While most neurologists are not currently on the front lines of directly working with COVID-19, they are clearly seeing people with neurologic diseases associated with aging, such as Alzheimer's disease and Parkinson's disease. Clinicians need to be fastidious in terms of infection control and whenever possible, place symptomatic patients in face masks and make sure that contact is limited. If a patient has known respiratory symptoms, neurologists should try to use full protective personal equipment (PPE) before examination to minimize exposure.
What about reports that PPE is not available or in limited supply?
Admittedly, we are in the midst of a very difficult situation in terms of PPE. Quite frankly, there are health departments without adequate PPE. If possible, limit the exposure of someone with respiratory illness or signs of COVID-19 and keep them isolated. The government has worked with industry to ramp up the manufacturing of N95 masks, surgical masks, gowns, and eye shields. In lieu of masks, some people are using bandanas on both the physician and the patient to try to minimize the transmission of respiratory droplets. We know this is not ideal, but the CDC says that it's better than nothing.
What else is being done to reduce transmission?
In Rhode Island, we have set up tents that cars can go through and people can get swabbed after a brief history of present illness and past medical history is attained.

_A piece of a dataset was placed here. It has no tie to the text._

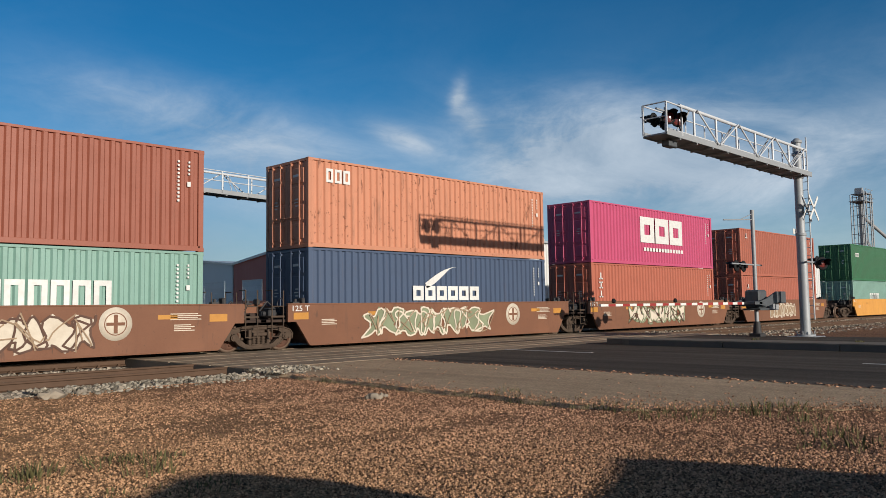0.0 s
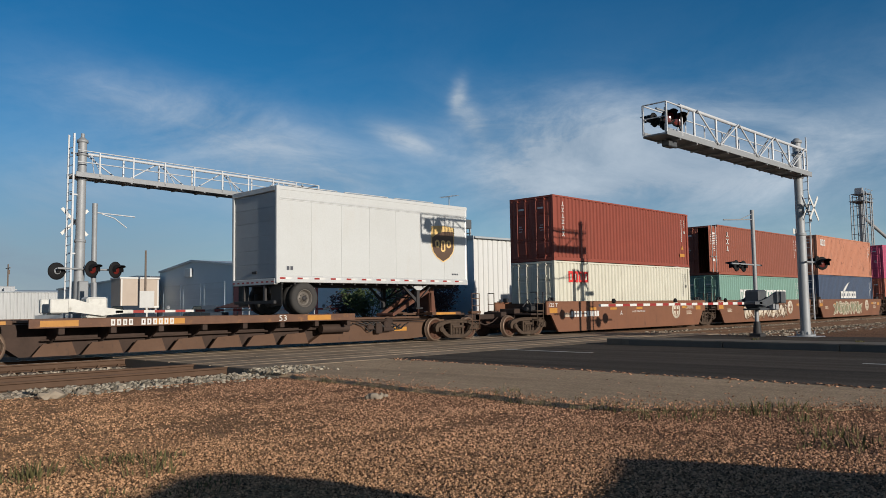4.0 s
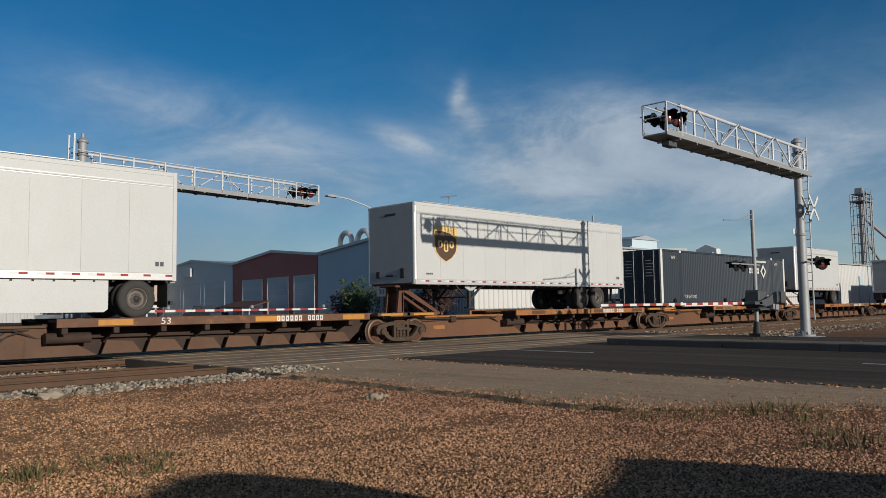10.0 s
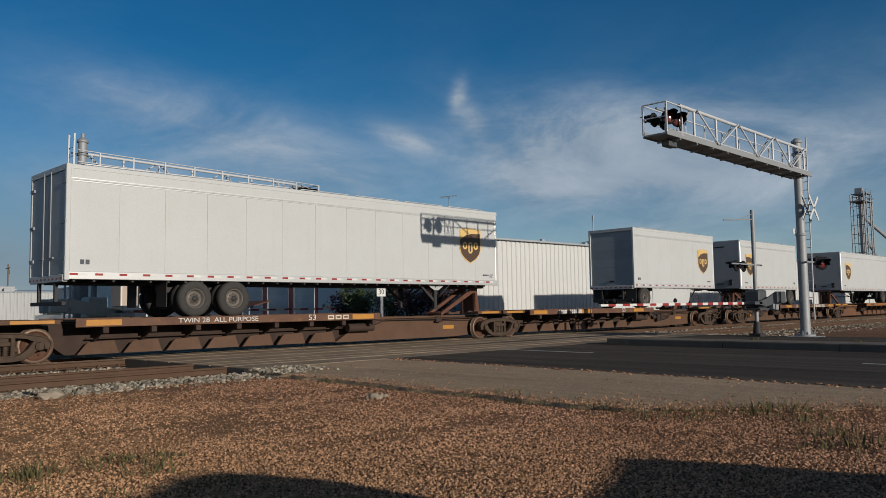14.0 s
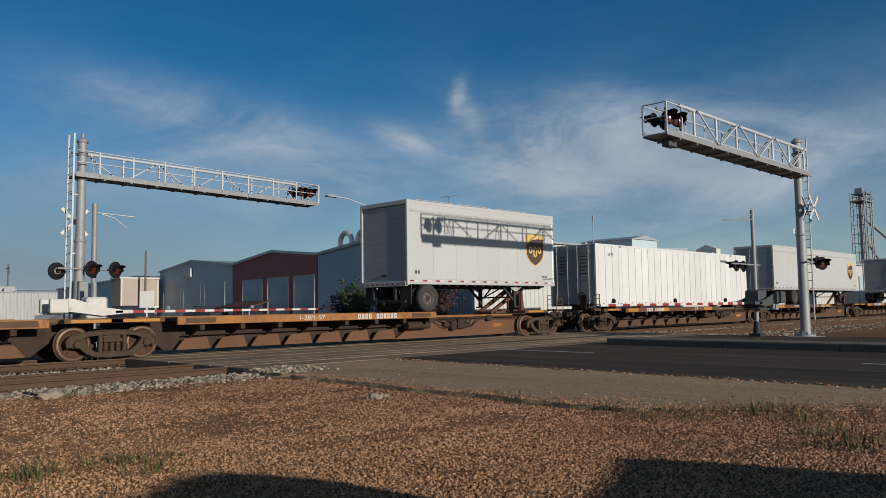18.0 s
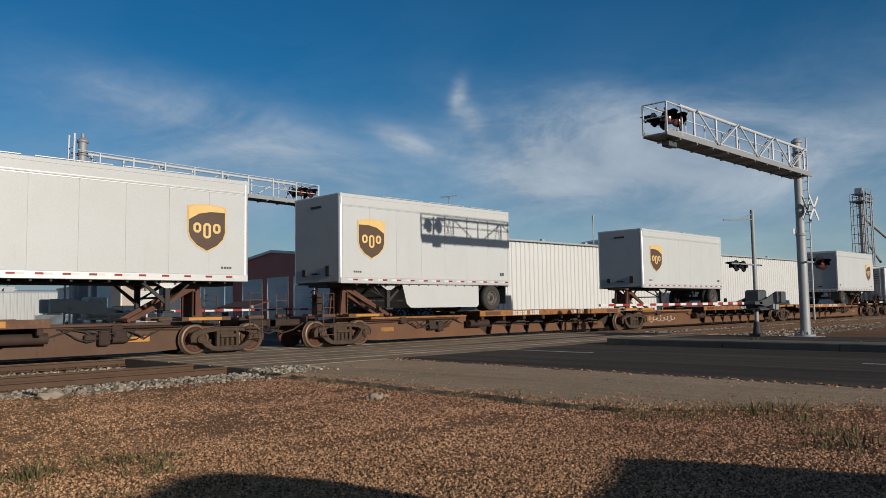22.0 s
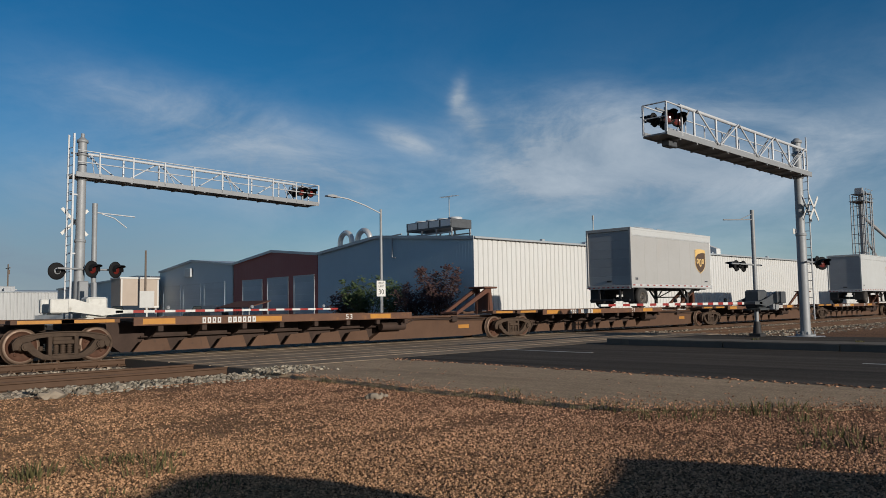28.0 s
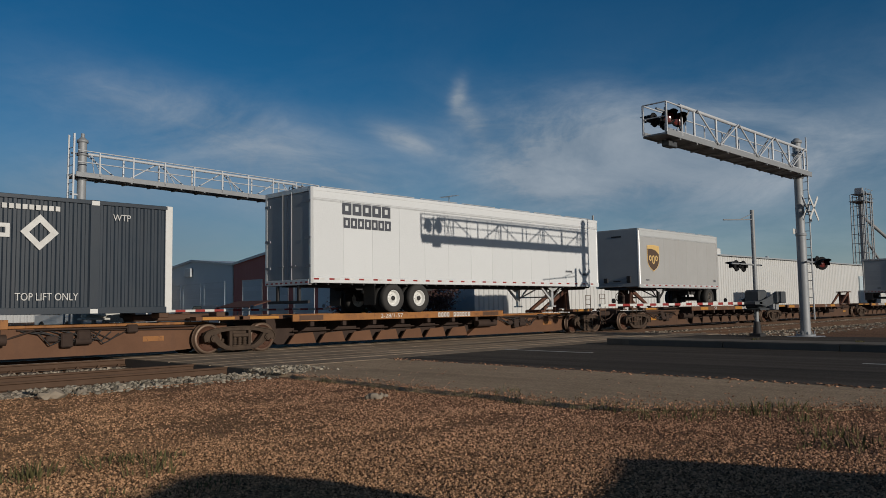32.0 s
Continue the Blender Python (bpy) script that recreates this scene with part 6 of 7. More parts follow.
def on_bed(rnd):
    x = -4 + 14.0 * rnd.random()
    y = -8.2 - 0.35 * max(0.0, x - 7.5) + 2.0 * rnd.random() ** 0.8 - 0.5 * rnd.random() ** 6
    if x > 8.6:
        y = -8.9 + 1.7 * rnd.random()
    return (x, y, -0.20 + 0.05 * max(0.0, 1 - abs(y + 6.9) / 1.3))


def by_corner(rnd):
    x = 4.5 + 5.6 * rnd.random()
    return (x, -8.75 + 1.65 * rnd.random() ** 0.7 + 0.3 * max(0.0, x - 8.6) * rnd.random(), -0.07 if x < 8.6 else 0.0)


def between(rnd):
    return (-6 + 14.6 * rnd.random(), -3.9 + 2.7 * rnd.random(), -0.2)


def far_bed(rnd):
    return (30.8 + 45 * rnd.random() ** 1.5, -9.6 + 8.2 * rnd.random(), -0.19 + 0.07 * rnd.random())


stones("gravel_stones", 190000, on_gravel, (0.0055, 0.017), stone_m, "loose red-brown gravel stones", 21, 0.85, True)
stones("ballast", 7000, on_bed, (0.022, 0.07), ballast_m, "grey crushed-stone ballast beside the rail", 22, 0.8)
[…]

The provider is outside the car and the patient is inside the car. This is being replicated in Massachusetts, New York, and other places. It's possible that a neurologist may be able to test someone and get an accurate assessment while minimizing exposure in waiting rooms and reception areas, by setting up systems that minimize patient contact.
How will we know when someone is immune?
There is a serologic test that the CDC developed for people who had been infected. In January, a group of students from a school in Rhode Island visited Italy, France and Germany before returning home. A teacher came down with COVID-19 and the students were all exposed. We are now conducting a sero-survey to look at how many kids exposed are sero-positive. The serology test is not yet Clinical Laboratory Improvement Amendments (CLIA)-approved and it still needs to be validated with positive- and negative-predictive value. We also don't know whether mounting an antibody response in IgG and IgM confers protection as it does with other viruses. As this is a new virus, we cannot assume that getting ill and recovering provides absolute protection.
Who are you most concerned about?
One of the most alarming concerns is that COVID-19 transmission in the hospital is orders of magnitude higher than in the community. My biggest fear is that we incur a situation in which we end up with a limited availability of ventilators for people who are elderly or have underlying medical conditions. While the overall fatality rate is about 0.8-1 percent, recent age-stratified data suggests a rate of 9.5 percent for those over the age of 70 years. I am also very worried about the attitude of some young people we are seeing on the news who are ignoring warnings, congregating on beaches and in bars on spring break. Although there are fewer cases, we are definitely seeing people under the age of 45 with pneumonia.